If the general meeting of creditors has elected the members of the bankruptcy committee or made other changes to the committee, the bankruptcy trustee must immediately forward the list of the members of the bankruptcy committee and any changes thereto to the registry department of the Tartu County Court.
The public has the right to know the members of the bankruptcy committee, a supervisory body in specific bankruptcy proceedings, and how to contact them.
The general meeting of creditors may decide not to establish a bankruptcy committee. In this case, the general meeting of creditors performs the functions of the bankruptcy committee.
For the decision to establish the bankruptcy committee, determine the number of its members, elect its members, and remove its members, at least half of the present creditors whose claims constitute at least two-thirds of all claims must vote in favour.

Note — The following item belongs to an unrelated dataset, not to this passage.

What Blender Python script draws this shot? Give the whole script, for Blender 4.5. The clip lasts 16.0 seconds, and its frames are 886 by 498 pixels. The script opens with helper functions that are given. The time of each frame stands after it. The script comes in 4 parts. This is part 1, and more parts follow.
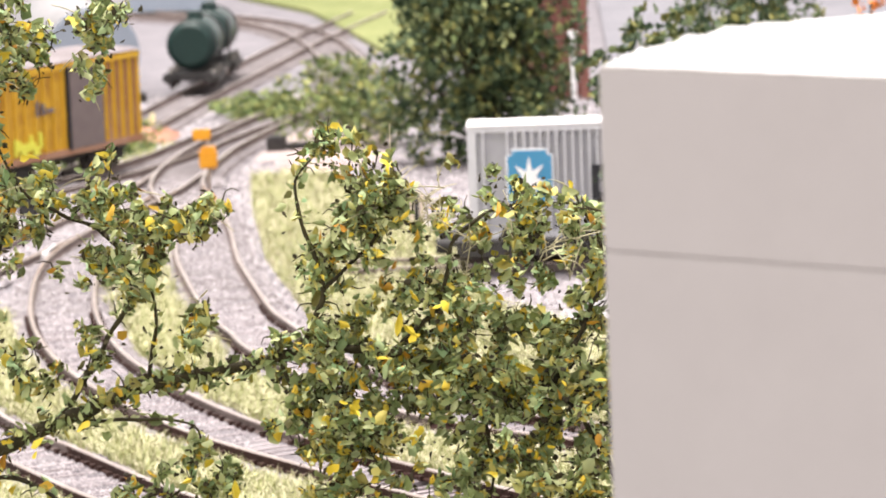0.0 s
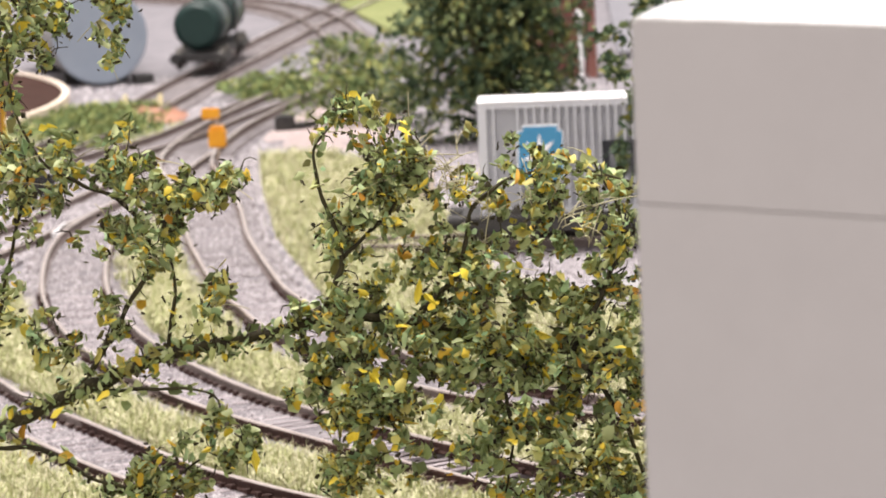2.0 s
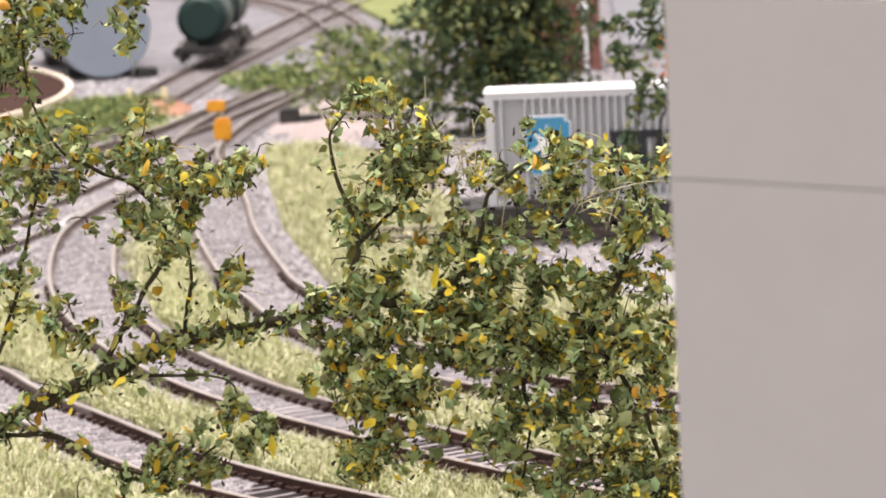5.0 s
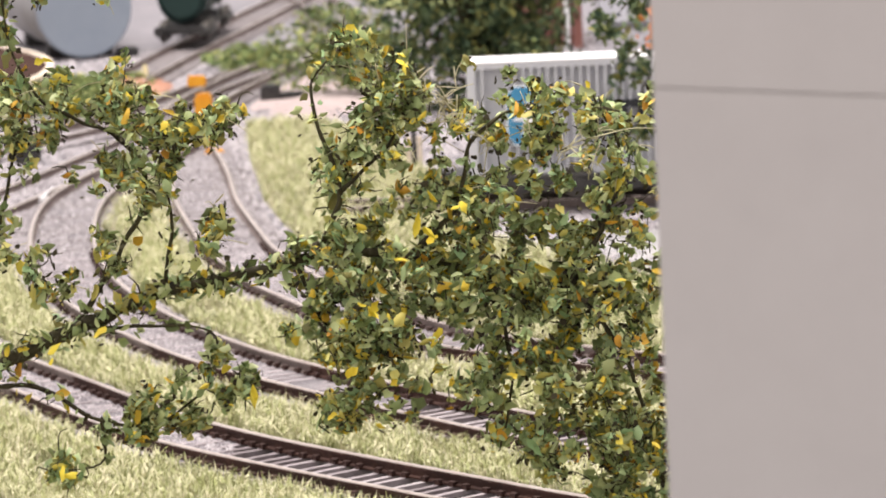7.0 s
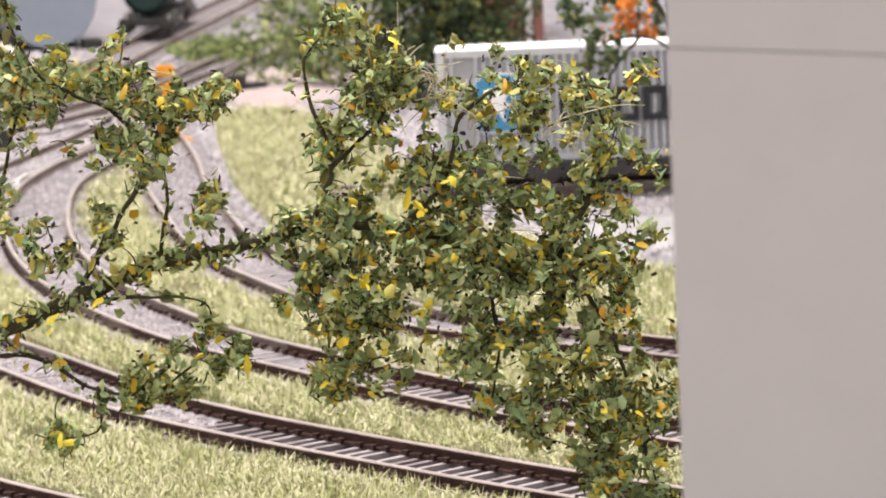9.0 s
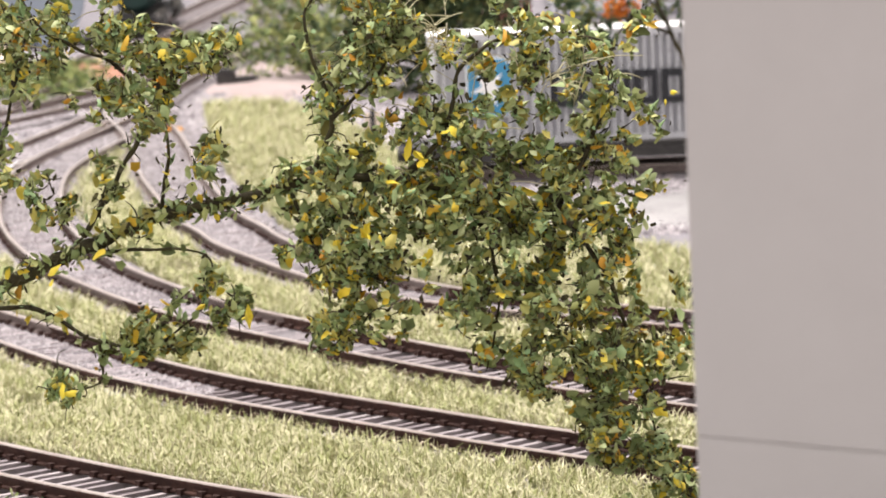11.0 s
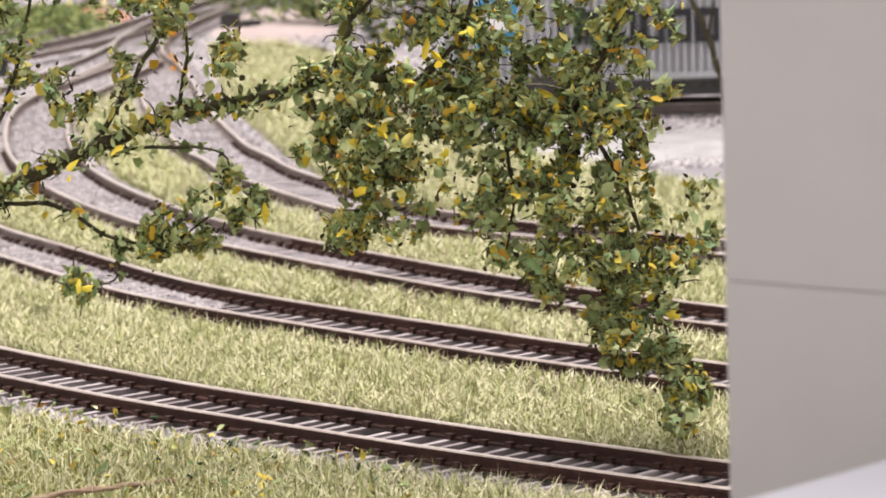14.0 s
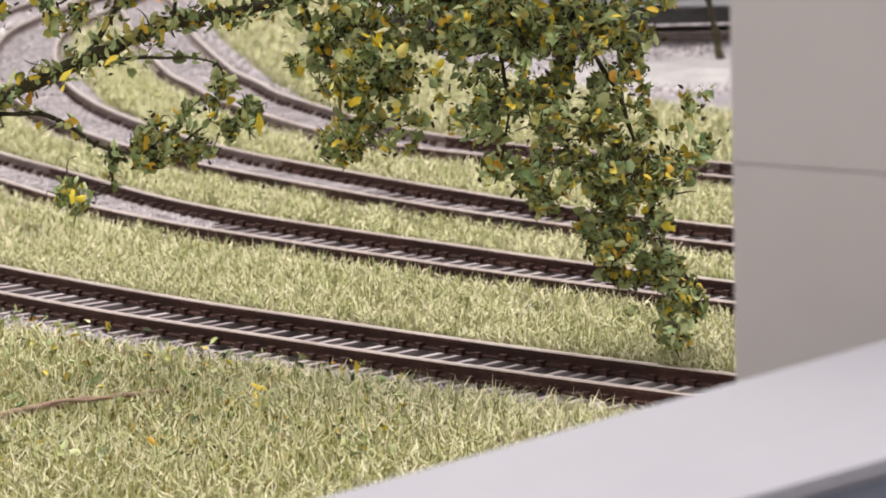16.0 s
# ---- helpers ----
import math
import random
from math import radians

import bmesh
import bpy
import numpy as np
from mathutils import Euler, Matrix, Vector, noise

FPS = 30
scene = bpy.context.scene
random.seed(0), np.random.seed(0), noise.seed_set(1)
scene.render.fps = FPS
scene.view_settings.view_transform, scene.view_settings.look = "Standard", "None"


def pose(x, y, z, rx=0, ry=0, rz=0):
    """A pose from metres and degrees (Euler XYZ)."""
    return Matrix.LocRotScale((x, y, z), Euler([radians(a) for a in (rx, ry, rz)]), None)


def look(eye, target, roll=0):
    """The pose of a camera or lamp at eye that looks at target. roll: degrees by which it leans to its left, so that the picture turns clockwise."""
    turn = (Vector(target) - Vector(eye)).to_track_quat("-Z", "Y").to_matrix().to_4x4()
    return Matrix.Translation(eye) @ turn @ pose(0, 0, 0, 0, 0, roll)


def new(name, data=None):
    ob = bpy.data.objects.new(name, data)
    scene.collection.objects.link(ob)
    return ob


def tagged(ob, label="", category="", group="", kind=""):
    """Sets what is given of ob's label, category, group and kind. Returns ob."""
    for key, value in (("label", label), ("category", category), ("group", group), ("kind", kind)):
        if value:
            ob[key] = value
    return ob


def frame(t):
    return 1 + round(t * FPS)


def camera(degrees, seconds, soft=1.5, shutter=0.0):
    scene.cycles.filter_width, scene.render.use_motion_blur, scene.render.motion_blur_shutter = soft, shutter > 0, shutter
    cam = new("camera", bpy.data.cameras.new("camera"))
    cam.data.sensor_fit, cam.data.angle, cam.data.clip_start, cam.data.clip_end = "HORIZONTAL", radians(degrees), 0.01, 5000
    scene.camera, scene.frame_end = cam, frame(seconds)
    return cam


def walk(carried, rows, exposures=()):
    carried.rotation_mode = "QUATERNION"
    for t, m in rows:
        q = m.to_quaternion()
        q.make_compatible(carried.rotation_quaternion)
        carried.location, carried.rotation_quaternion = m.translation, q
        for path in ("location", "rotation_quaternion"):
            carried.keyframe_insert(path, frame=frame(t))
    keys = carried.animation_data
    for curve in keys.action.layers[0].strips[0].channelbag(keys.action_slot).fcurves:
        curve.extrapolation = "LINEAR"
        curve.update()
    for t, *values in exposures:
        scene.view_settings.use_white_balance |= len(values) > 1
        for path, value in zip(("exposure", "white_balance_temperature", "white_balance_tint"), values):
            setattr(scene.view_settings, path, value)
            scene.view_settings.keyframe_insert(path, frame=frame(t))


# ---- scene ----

Reasonable remuneration may be paid to the members of a bankruptcy committee out of the bankruptcy estate if payment of the remuneration is reasonable taking into account the specifications of the bankruptcy proceedings.
No remuneration is paid to a member of a bankruptcy committee who represents the state as a creditor.
Payment of remuneration to the members of a bankruptcy committee is decided by the general meeting of creditors which also determines the amount of and the procedure for payment of the remuneration.
The limits of the remuneration paid to the members of a bankruptcy committee out of the bankruptcy estate are established by the Ministry of Justice.
A member of a bankruptcy committee who does not receive remuneration is reimbursed for the necessary and justified expenses incurred in the performance of the obligations of the member out of the bankruptcy estate.